Written task:
Copy out precisely the lines beginning at the line that contains "for curve in" and ending at the line that contains "scene.view_settings.keyframe_insert(path, frame=frame(t))", including both.

Raw data:
+ + + + +
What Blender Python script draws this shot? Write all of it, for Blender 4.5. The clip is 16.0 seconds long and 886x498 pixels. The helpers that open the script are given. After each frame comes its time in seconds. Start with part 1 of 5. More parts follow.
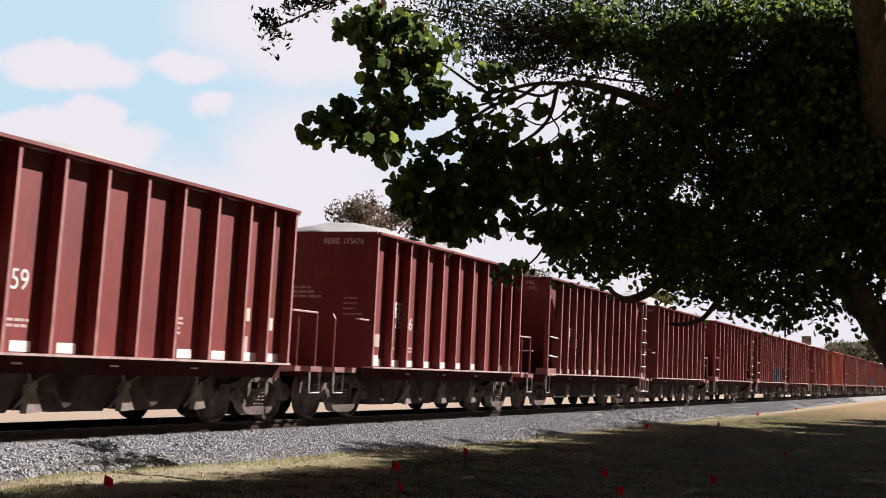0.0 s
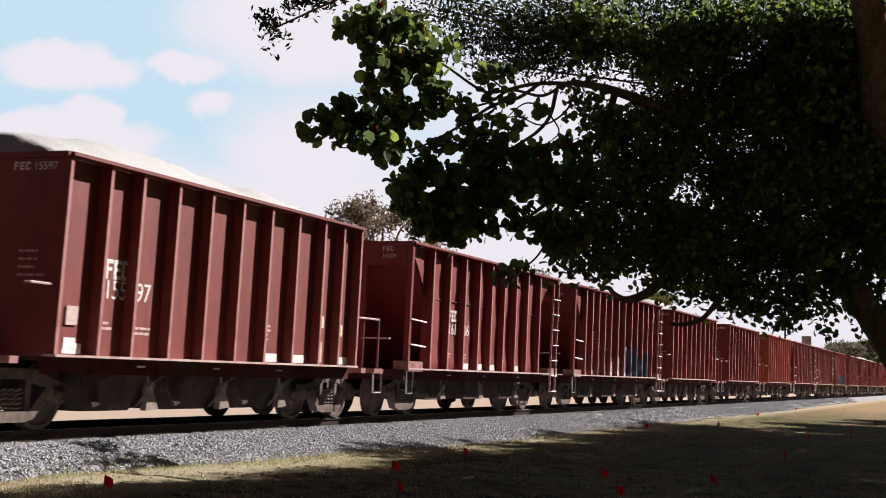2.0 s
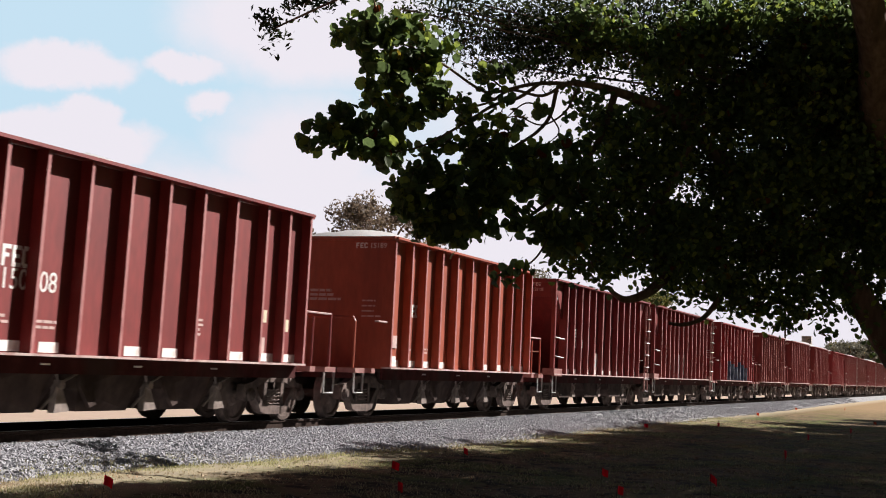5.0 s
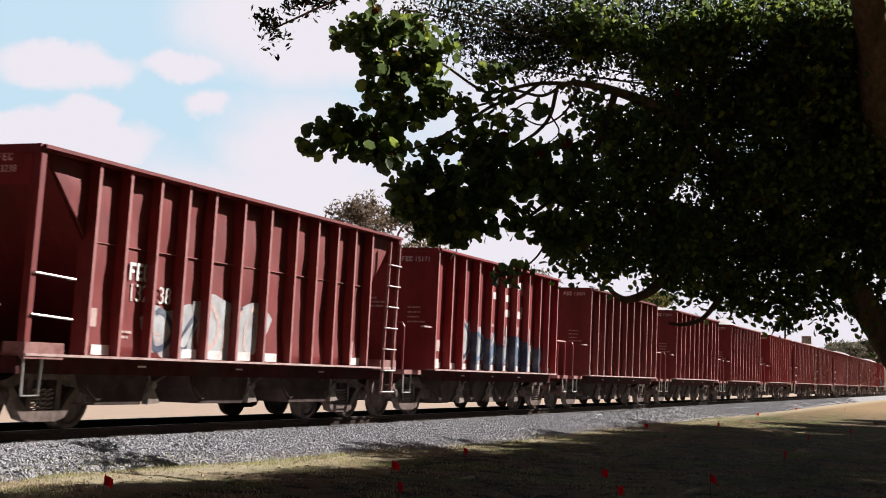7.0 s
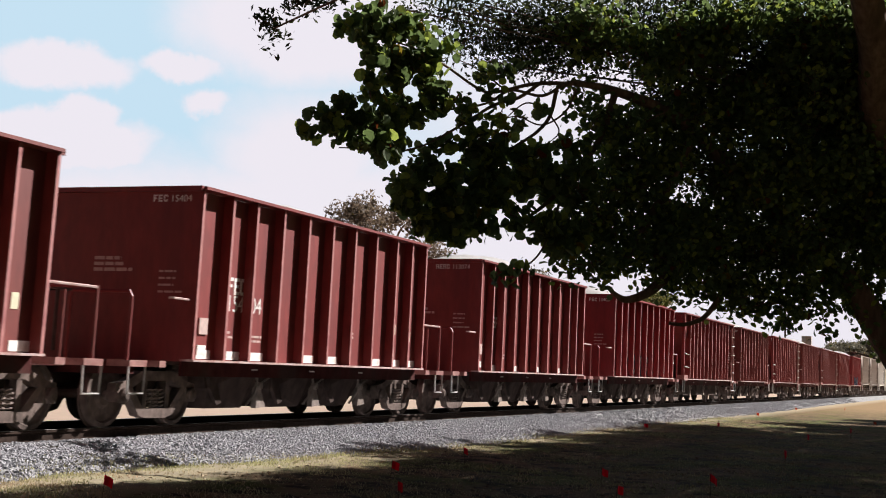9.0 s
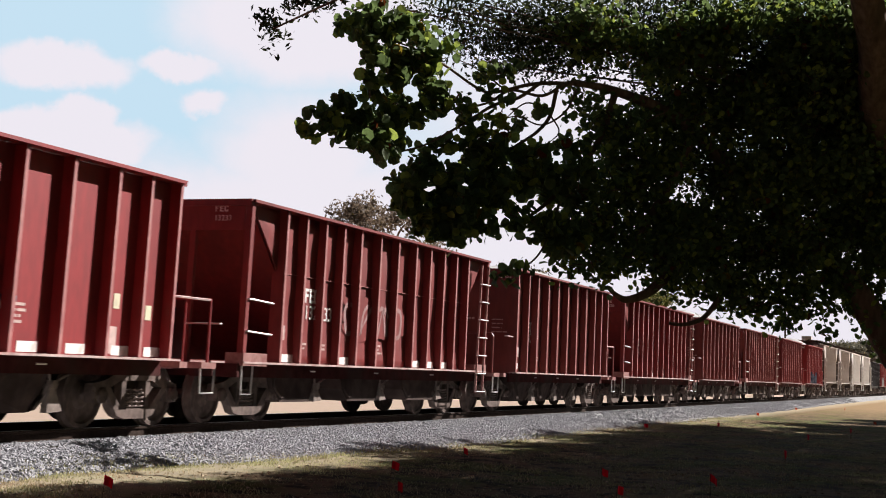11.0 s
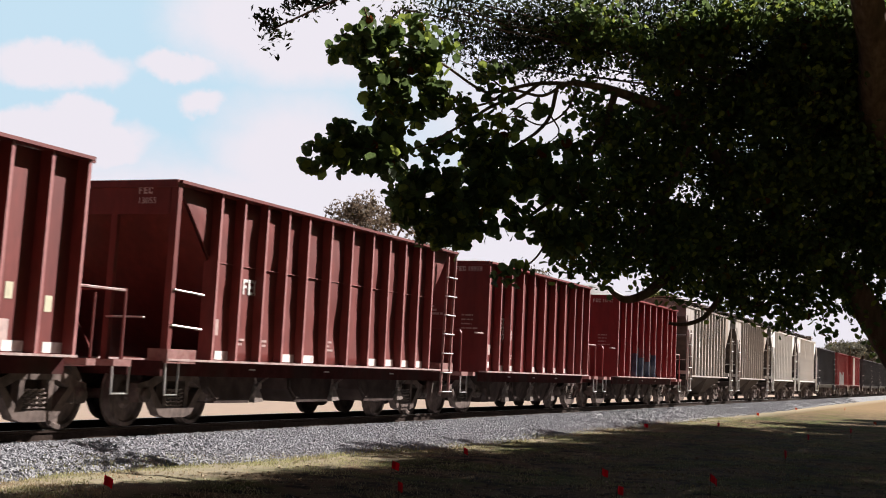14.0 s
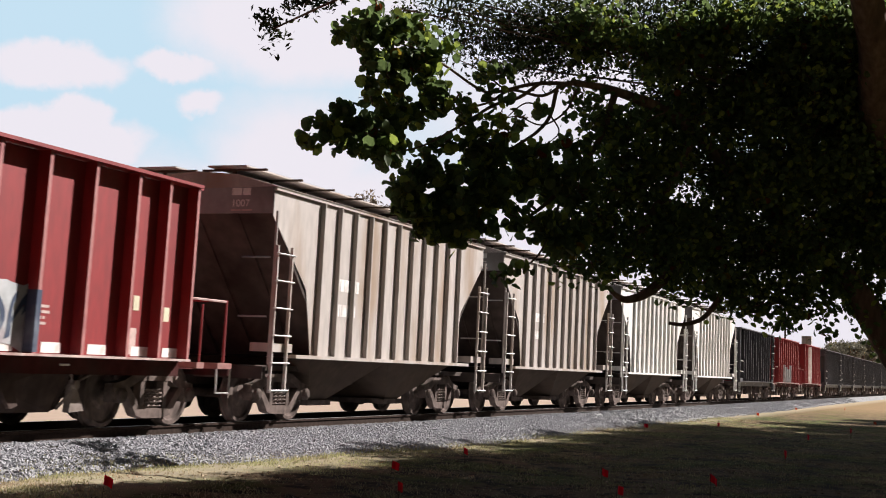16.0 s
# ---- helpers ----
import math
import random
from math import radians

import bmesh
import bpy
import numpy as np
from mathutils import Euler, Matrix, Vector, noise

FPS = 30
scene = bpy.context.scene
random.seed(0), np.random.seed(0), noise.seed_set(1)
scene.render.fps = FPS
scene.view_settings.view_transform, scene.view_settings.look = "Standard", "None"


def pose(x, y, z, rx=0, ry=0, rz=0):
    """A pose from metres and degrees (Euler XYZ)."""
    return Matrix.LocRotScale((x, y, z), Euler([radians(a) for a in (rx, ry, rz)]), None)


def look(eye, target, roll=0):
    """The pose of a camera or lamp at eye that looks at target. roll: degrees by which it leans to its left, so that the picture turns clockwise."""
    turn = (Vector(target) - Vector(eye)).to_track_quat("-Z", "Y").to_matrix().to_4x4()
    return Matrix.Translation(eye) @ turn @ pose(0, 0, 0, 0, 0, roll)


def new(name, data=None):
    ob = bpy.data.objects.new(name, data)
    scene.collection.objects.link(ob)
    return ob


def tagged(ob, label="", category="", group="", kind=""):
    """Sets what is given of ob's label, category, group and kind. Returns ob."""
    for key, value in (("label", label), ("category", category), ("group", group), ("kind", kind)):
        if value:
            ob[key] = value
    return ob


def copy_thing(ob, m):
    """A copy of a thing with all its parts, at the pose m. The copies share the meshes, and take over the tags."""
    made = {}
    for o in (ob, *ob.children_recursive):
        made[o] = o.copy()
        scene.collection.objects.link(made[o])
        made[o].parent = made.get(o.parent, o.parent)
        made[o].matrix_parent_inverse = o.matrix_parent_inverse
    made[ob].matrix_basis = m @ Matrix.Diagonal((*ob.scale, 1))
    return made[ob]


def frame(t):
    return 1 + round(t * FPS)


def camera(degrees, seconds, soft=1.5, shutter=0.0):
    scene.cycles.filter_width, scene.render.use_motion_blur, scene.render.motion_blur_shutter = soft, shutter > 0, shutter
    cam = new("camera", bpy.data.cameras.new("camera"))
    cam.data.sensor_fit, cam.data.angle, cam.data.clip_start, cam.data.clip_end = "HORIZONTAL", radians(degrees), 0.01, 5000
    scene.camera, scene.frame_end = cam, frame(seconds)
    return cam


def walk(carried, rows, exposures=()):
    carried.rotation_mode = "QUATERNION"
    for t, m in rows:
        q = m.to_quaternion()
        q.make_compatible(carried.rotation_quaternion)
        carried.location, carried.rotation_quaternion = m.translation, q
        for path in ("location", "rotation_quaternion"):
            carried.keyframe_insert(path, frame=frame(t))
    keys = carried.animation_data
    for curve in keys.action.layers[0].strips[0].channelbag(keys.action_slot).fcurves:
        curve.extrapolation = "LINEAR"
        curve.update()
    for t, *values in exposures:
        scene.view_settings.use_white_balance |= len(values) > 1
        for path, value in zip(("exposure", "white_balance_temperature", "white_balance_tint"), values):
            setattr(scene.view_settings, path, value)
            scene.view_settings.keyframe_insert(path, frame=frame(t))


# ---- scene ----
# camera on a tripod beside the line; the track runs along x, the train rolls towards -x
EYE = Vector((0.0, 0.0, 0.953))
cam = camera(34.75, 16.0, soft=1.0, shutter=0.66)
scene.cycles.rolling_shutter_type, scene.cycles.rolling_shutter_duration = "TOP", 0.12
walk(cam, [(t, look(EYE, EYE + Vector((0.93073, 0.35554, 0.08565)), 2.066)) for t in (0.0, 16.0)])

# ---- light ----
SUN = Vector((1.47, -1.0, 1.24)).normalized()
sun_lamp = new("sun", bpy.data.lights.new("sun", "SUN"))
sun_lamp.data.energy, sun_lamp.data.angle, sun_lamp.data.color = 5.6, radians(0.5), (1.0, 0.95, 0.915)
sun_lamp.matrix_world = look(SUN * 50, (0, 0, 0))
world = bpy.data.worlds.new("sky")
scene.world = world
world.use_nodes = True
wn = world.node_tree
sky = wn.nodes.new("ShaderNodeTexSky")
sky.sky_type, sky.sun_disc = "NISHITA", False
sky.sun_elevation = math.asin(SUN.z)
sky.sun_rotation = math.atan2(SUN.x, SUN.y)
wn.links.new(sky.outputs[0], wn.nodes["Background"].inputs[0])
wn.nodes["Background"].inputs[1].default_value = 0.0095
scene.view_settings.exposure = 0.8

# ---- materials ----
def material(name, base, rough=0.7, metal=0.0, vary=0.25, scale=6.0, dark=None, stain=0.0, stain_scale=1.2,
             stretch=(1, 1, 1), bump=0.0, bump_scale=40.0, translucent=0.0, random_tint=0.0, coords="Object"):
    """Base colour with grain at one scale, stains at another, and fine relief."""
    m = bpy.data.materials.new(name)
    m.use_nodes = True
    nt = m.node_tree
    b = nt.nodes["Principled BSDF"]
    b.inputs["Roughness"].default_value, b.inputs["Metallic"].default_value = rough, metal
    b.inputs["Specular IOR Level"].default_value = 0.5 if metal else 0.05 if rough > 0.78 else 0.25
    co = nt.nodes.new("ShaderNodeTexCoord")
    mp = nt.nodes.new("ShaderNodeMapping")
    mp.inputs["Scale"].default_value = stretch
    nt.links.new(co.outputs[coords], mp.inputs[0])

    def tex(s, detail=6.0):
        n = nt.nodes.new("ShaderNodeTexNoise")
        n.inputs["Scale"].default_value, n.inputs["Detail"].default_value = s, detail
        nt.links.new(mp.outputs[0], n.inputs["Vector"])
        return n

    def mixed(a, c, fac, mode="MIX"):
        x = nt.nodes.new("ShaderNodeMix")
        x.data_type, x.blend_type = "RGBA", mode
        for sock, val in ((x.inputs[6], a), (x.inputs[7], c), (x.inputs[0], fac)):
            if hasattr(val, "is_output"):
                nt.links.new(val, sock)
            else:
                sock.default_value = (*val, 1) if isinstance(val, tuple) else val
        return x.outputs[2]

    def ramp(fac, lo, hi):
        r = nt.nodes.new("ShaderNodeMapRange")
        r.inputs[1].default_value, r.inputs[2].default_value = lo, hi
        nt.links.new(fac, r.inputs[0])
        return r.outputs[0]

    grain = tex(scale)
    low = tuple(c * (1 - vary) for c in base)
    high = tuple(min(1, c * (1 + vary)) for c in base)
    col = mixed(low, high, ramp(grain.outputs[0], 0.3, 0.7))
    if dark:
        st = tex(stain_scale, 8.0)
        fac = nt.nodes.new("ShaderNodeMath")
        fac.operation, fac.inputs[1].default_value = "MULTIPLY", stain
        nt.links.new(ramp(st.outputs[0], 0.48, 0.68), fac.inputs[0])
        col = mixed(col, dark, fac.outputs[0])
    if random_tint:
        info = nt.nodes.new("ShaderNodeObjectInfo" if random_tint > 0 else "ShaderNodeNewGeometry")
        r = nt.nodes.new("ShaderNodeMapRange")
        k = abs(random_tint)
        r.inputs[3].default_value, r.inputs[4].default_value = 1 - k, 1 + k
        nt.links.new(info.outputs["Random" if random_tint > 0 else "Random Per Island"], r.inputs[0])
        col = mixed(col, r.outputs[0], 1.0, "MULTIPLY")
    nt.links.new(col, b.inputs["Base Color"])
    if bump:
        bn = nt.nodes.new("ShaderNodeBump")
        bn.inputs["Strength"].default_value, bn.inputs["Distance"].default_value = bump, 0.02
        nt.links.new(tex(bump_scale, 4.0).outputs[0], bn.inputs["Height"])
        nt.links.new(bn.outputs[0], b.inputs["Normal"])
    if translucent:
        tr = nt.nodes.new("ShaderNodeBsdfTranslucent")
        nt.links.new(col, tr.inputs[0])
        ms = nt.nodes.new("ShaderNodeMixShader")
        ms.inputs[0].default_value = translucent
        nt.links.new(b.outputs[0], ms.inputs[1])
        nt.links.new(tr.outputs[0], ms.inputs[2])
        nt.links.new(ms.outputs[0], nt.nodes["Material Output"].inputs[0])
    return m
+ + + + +
Response for this exercise:
    for curve in keys.action.layers[0].strips[0].channelbag(keys.action_slot).fcurves:
        curve.extrapolation = "LINEAR"
        curve.update()
    for t, *values in exposures:
        scene.view_settings.use_white_balance |= len(values) > 1
        for path, value in zip(("exposure", "white_balance_temperature", "white_balance_tint"), values):
            setattr(scene.view_settings, path, value)
            scene.view_settings.keyframe_insert(path, frame=frame(t))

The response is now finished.